### PROBLEM TO SOLVE
Give every line of the data again, unchanged, but with no pictures.

### INFORMATION PROVIDED
════════════════

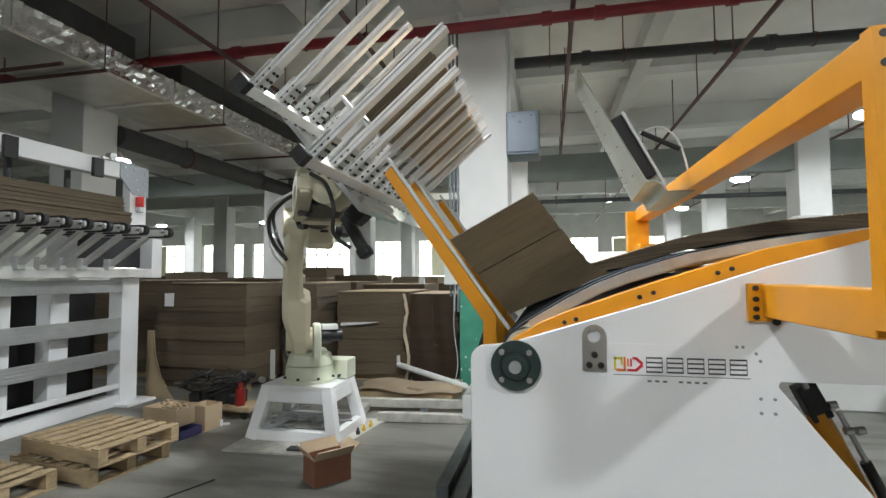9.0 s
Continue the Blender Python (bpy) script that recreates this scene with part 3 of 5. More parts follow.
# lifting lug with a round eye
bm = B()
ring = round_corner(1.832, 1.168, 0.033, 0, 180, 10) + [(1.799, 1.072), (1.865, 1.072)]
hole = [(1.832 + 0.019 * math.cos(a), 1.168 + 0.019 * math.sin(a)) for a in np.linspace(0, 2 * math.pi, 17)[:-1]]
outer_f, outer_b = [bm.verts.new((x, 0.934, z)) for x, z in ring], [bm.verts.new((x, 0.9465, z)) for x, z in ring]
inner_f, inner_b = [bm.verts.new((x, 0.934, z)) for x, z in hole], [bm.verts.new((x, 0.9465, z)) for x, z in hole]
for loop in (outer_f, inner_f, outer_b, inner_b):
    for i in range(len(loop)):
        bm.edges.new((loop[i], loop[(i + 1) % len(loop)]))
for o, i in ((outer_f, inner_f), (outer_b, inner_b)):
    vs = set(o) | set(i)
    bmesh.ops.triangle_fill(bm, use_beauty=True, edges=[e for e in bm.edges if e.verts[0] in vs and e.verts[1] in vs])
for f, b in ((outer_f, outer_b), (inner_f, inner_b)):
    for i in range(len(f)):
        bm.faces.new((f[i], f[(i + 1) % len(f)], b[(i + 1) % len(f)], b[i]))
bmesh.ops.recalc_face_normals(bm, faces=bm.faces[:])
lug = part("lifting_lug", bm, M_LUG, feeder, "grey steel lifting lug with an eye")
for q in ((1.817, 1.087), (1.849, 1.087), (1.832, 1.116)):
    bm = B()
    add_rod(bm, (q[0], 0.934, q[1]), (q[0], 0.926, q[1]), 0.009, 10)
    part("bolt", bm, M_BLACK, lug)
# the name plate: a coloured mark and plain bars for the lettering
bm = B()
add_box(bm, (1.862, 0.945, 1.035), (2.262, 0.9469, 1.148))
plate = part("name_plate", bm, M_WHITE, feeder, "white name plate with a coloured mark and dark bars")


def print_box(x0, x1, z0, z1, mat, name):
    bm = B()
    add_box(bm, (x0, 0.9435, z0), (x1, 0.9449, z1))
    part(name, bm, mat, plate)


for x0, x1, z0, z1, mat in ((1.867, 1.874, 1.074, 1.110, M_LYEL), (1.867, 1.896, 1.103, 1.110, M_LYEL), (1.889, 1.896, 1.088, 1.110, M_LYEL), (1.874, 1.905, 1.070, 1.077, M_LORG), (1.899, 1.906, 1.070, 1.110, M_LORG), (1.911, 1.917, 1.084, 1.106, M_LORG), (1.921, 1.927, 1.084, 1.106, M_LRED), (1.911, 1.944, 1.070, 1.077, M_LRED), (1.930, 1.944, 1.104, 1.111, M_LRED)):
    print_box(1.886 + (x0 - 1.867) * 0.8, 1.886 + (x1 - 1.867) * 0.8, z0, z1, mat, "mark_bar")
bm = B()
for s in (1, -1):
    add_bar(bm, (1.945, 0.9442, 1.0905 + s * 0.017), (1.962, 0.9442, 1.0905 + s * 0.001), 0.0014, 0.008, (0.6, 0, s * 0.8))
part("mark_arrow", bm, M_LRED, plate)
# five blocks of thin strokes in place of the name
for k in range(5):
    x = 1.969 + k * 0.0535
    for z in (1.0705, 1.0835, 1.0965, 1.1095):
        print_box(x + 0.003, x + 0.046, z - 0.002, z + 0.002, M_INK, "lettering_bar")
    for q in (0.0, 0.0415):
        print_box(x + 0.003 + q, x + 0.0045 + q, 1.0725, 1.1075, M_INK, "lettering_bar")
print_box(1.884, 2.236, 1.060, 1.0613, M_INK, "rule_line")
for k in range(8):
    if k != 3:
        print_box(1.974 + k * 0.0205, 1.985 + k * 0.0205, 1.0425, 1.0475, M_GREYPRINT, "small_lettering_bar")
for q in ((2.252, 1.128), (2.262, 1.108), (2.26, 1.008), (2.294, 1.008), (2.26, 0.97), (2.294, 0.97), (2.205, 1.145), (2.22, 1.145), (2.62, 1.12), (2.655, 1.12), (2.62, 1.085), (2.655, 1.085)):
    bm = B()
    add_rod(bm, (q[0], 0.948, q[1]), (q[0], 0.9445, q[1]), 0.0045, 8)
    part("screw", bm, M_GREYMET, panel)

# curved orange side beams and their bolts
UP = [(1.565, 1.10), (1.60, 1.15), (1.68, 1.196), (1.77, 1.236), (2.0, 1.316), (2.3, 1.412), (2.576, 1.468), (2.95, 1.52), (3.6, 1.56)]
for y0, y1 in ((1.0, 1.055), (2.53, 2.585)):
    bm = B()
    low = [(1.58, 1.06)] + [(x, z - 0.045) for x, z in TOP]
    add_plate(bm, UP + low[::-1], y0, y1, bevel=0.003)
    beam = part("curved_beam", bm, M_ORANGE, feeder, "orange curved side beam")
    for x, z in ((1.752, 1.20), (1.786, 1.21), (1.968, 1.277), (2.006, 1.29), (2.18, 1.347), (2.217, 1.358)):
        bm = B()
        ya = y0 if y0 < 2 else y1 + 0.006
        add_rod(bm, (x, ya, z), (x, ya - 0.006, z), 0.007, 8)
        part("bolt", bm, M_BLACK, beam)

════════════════

### THE COMPLETED TASK
9.0 s
Continue the Blender Python (bpy) script that recreates this scene with part 3 of 5. More parts follow.
# lifting lug with a round eye
bm = B()
ring = round_corner(1.832, 1.168, 0.033, 0, 180, 10) + [(1.799, 1.072), (1.865, 1.072)]
hole = [(1.832 + 0.019 * math.cos(a), 1.168 + 0.019 * math.sin(a)) for a in np.linspace(0, 2 * math.pi, 17)[:-1]]
outer_f, outer_b = [bm.verts.new((x, 0.934, z)) for x, z in ring], [bm.verts.new((x, 0.9465, z)) for x, z in ring]
inner_f, inner_b = [bm.verts.new((x, 0.934, z)) for x, z in hole], [bm.verts.new((x, 0.9465, z)) for x, z in hole]
for loop in (outer_f, inner_f, outer_b, inner_b):
    for i in range(len(loop)):
        bm.edges.new((loop[i], loop[(i + 1) % len(loop)]))
for o, i in ((outer_f, inner_f), (outer_b, inner_b)):
    vs = set(o) | set(i)
    bmesh.ops.triangle_fill(bm, use_beauty=True, edges=[e for e in bm.edges if e.verts[0] in vs and e.verts[1] in vs])
for f, b in ((outer_f, outer_b), (inner_f, inner_b)):
    for i in range(len(f)):
        bm.faces.new((f[i], f[(i + 1) % len(f)], b[(i + 1) % len(f)], b[i]))
bmesh.ops.recalc_face_normals(bm, faces=bm.faces[:])
lug = part("lifting_lug", bm, M_LUG, feeder, "grey steel lifting lug with an eye")
for q in ((1.817, 1.087), (1.849, 1.087), (1.832, 1.116)):
    bm = B()
    add_rod(bm, (q[0], 0.934, q[1]), (q[0], 0.926, q[1]), 0.009, 10)
    part("bolt", bm, M_BLACK, lug)
# the name plate: a coloured mark and plain bars for the lettering
bm = B()
add_box(bm, (1.862, 0.945, 1.035), (2.262, 0.9469, 1.148))
plate = part("name_plate", bm, M_WHITE, feeder, "white name plate with a coloured mark and dark bars")


def print_box(x0, x1, z0, z1, mat, name):
    bm = B()
    add_box(bm, (x0, 0.9435, z0), (x1, 0.9449, z1))
    part(name, bm, mat, plate)


for x0, x1, z0, z1, mat in ((1.867, 1.874, 1.074, 1.110, M_LYEL), (1.867, 1.896, 1.103, 1.110, M_LYEL), (1.889, 1.896, 1.088, 1.110, M_LYEL), (1.874, 1.905, 1.070, 1.077, M_LORG), (1.899, 1.906, 1.070, 1.110, M_LORG), (1.911, 1.917, 1.084, 1.106, M_LORG), (1.921, 1.927, 1.084, 1.106, M_LRED), (1.911, 1.944, 1.070, 1.077, M_LRED), (1.930, 1.944, 1.104, 1.111, M_LRED)):
    print_box(1.886 + (x0 - 1.867) * 0.8, 1.886 + (x1 - 1.867) * 0.8, z0, z1, mat, "mark_bar")
bm = B()
for s in (1, -1):
    add_bar(bm, (1.945, 0.9442, 1.0905 + s * 0.017), (1.962, 0.9442, 1.0905 + s * 0.001), 0.0014, 0.008, (0.6, 0, s * 0.8))
part("mark_arrow", bm, M_LRED, plate)
# five blocks of thin strokes in place of the name
for k in range(5):
    x = 1.969 + k * 0.0535
    for z in (1.0705, 1.0835, 1.0965, 1.1095):
        print_box(x + 0.003, x + 0.046, z - 0.002, z + 0.002, M_INK, "lettering_bar")
    for q in (0.0, 0.0415):
        print_box(x + 0.003 + q, x + 0.0045 + q, 1.0725, 1.1075, M_INK, "lettering_bar")
print_box(1.884, 2.236, 1.060, 1.0613, M_INK, "rule_line")
for k in range(8):
    if k != 3:
        print_box(1.974 + k * 0.0205, 1.985 + k * 0.0205, 1.0425, 1.0475, M_GREYPRINT, "small_lettering_bar")
for q in ((2.252, 1.128), (2.262, 1.108), (2.26, 1.008), (2.294, 1.008), (2.26, 0.97), (2.294, 0.97), (2.205, 1.145), (2.22, 1.145), (2.62, 1.12), (2.655, 1.12), (2.62, 1.085), (2.655, 1.085)):
    bm = B()
    add_rod(bm, (q[0], 0.948, q[1]), (q[0], 0.9445, q[1]), 0.0045, 8)
    part("screw", bm, M_GREYMET, panel)

# curved orange side beams and their bolts
UP = [(1.565, 1.10), (1.60, 1.15), (1.68, 1.196), (1.77, 1.236), (2.0, 1.316), (2.3, 1.412), (2.576, 1.468), (2.95, 1.52), (3.6, 1.56)]
for y0, y1 in ((1.0, 1.055), (2.53, 2.585)):
    bm = B()
    low = [(1.58, 1.06)] + [(x, z - 0.045) for x, z in TOP]
    add_plate(bm, UP + low[::-1], y0, y1, bevel=0.003)
    beam = part("curved_beam", bm, M_ORANGE, feeder, "orange curved side beam")
    for x, z in ((1.752, 1.20), (1.786, 1.21), (1.968, 1.277), (2.006, 1.29), (2.18, 1.347), (2.217, 1.358)):
        bm = B()
        ya = y0 if y0 < 2 else y1 + 0.006
        add_rod(bm, (x, ya, z), (x, ya - 0.006, z), 0.007, 8)
        part("bolt", bm, M_BLACK, beam)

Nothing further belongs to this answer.